Deep learning integration: NMDR (neural mixture distributional regression) blends additive modeling and deep net architectures for mixture components and gating functions, optimizing directly with modern optimizers (Rügamer et al., 2020).
Transformers for mixture regression: Constructive demonstration that attention mechanisms can exactly and efficiently represent Bayes-optimal prediction in regression mixtures (Pathak et al., 2023).

7. Common Limitations and Open Problems

Nonconvex optimization: The FMR (likelihood or penalized) is typically nonconvex, featuring multiple local maxima; careful initialization and multiple random restarts are standard (Städler et al., 2012, Hui et al., 2015, Devijver, 2014).
Choice of $K$ and overfitting: Over-specifying $K$ can lead to redundant or empty components; data-driven model selection criteria and entropy penalties seek to mitigate this (Rügamer et al., 2020, Jiang et al., 2021).

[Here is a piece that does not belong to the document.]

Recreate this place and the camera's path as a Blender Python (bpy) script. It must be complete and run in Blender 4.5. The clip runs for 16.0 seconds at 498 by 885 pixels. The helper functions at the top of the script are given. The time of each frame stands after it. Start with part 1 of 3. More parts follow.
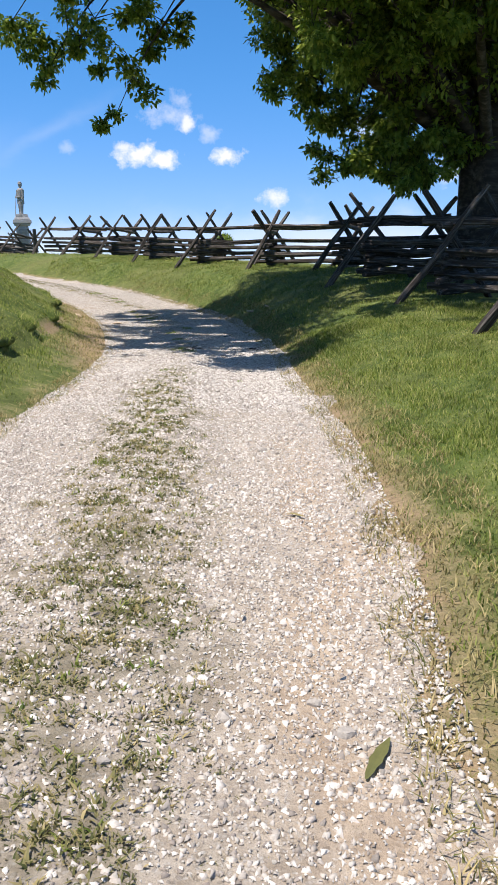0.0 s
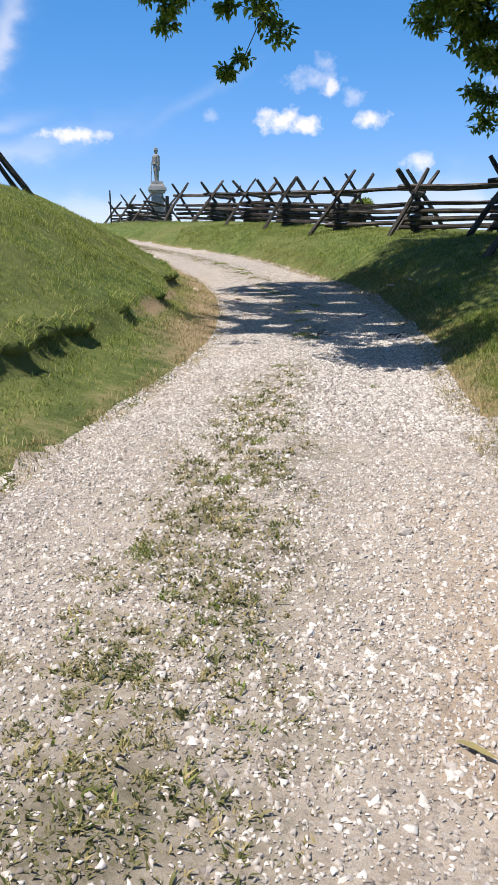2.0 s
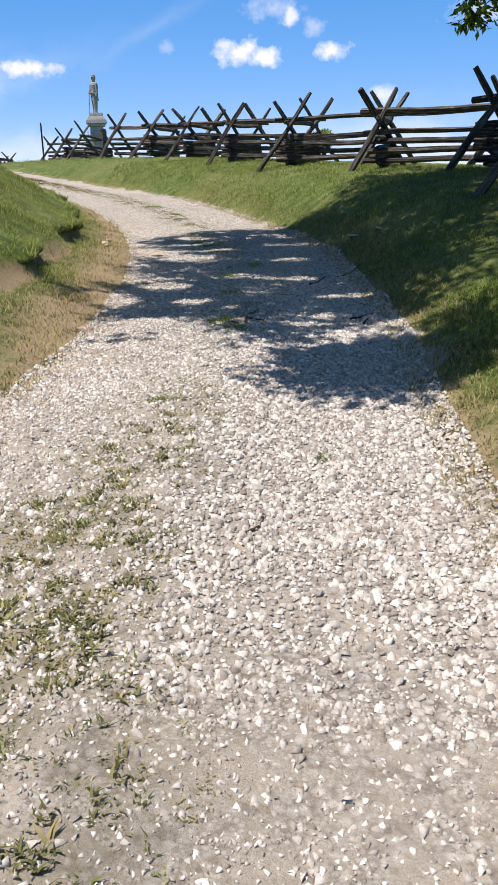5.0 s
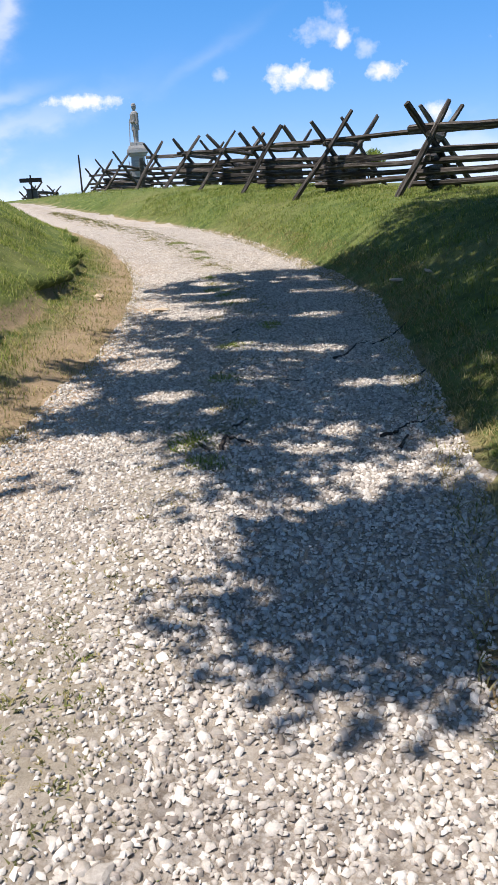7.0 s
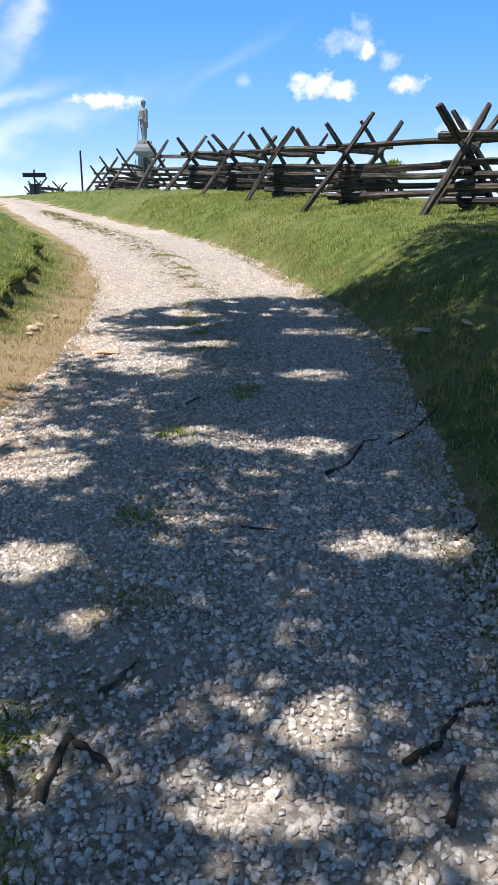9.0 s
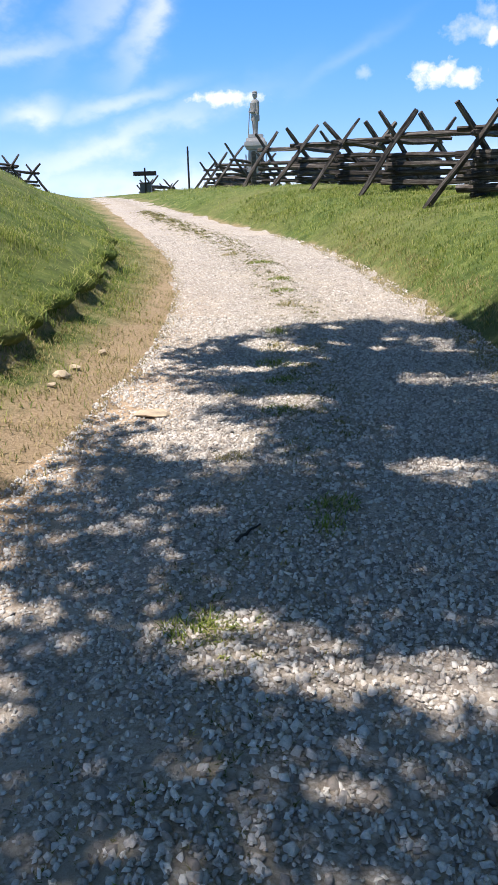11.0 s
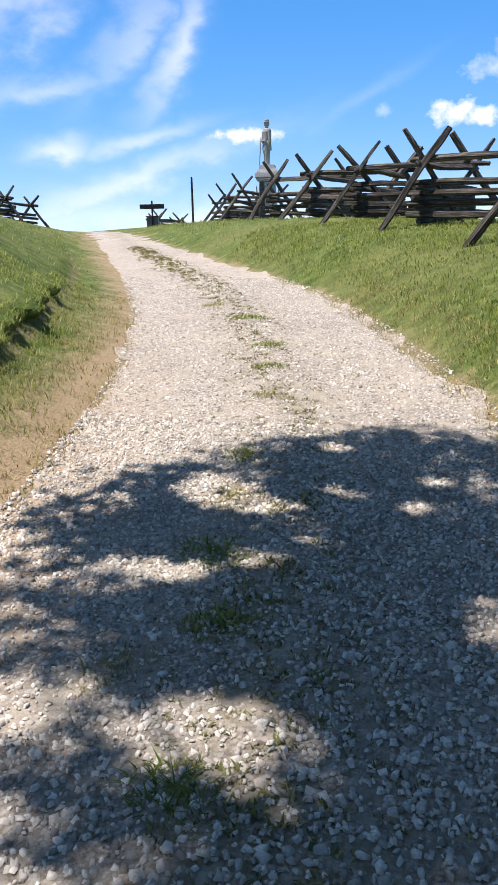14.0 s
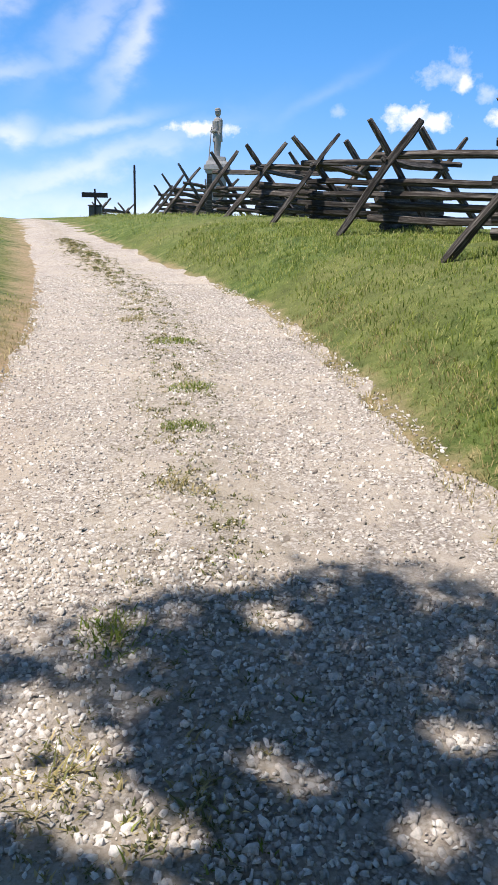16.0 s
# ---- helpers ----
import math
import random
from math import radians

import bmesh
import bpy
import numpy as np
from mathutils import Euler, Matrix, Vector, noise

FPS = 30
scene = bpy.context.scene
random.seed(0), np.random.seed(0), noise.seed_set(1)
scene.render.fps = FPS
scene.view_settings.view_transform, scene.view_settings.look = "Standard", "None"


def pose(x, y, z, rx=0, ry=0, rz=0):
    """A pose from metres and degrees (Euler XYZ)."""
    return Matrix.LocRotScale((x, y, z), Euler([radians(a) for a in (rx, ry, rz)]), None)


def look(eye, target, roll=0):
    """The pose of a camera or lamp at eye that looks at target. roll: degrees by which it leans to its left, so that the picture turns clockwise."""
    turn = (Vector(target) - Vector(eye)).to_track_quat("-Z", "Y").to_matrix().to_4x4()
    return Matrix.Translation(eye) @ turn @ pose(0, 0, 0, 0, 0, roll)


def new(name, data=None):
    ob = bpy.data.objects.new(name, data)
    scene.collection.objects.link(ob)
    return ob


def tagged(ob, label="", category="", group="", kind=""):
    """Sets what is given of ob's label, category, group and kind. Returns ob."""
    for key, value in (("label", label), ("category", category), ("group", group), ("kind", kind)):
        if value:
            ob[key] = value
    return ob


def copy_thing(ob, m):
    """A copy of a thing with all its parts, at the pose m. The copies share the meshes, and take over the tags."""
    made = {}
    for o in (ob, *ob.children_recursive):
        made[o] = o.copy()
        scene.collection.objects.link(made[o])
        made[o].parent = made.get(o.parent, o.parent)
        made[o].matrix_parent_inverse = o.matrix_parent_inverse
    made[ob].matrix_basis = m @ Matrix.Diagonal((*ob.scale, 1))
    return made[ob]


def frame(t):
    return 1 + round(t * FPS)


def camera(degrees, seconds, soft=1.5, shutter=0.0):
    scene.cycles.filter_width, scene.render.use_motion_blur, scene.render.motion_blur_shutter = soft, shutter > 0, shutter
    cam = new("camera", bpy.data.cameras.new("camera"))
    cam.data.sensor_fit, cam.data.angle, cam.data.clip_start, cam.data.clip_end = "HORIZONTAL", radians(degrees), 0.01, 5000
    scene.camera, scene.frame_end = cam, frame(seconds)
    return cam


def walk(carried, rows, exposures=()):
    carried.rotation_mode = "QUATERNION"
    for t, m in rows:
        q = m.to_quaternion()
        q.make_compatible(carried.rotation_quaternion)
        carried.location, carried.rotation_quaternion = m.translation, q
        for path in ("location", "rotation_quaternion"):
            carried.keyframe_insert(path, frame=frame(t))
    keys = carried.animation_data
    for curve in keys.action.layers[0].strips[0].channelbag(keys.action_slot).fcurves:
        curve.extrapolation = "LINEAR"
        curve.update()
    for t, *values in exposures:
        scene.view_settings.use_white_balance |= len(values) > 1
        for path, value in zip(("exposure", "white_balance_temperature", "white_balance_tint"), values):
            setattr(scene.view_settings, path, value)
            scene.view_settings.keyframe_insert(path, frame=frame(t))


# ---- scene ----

Identifiability and label-switching: Solutions are only unique up to permutation of labels; practical interpretability requires additional constraints or post-processing (Norets, 2010, Dang et al., 2013).
High-dimensional scaling: Although regularization (group-lasso, nuclear norm) enables estimation in $p\gg n$ regimes, sharp theoretical guarantees depend on further regularity and compatibility conditions for covariates (Devijver, 2014, Devijver, 2015, Städler et al., 2012).
Applicability to nonstandard data: Extension to truly non-Gaussian, heteroscedastic, or dependent data (including time series and spatial networks) is ongoing research, with various proposals in the literature.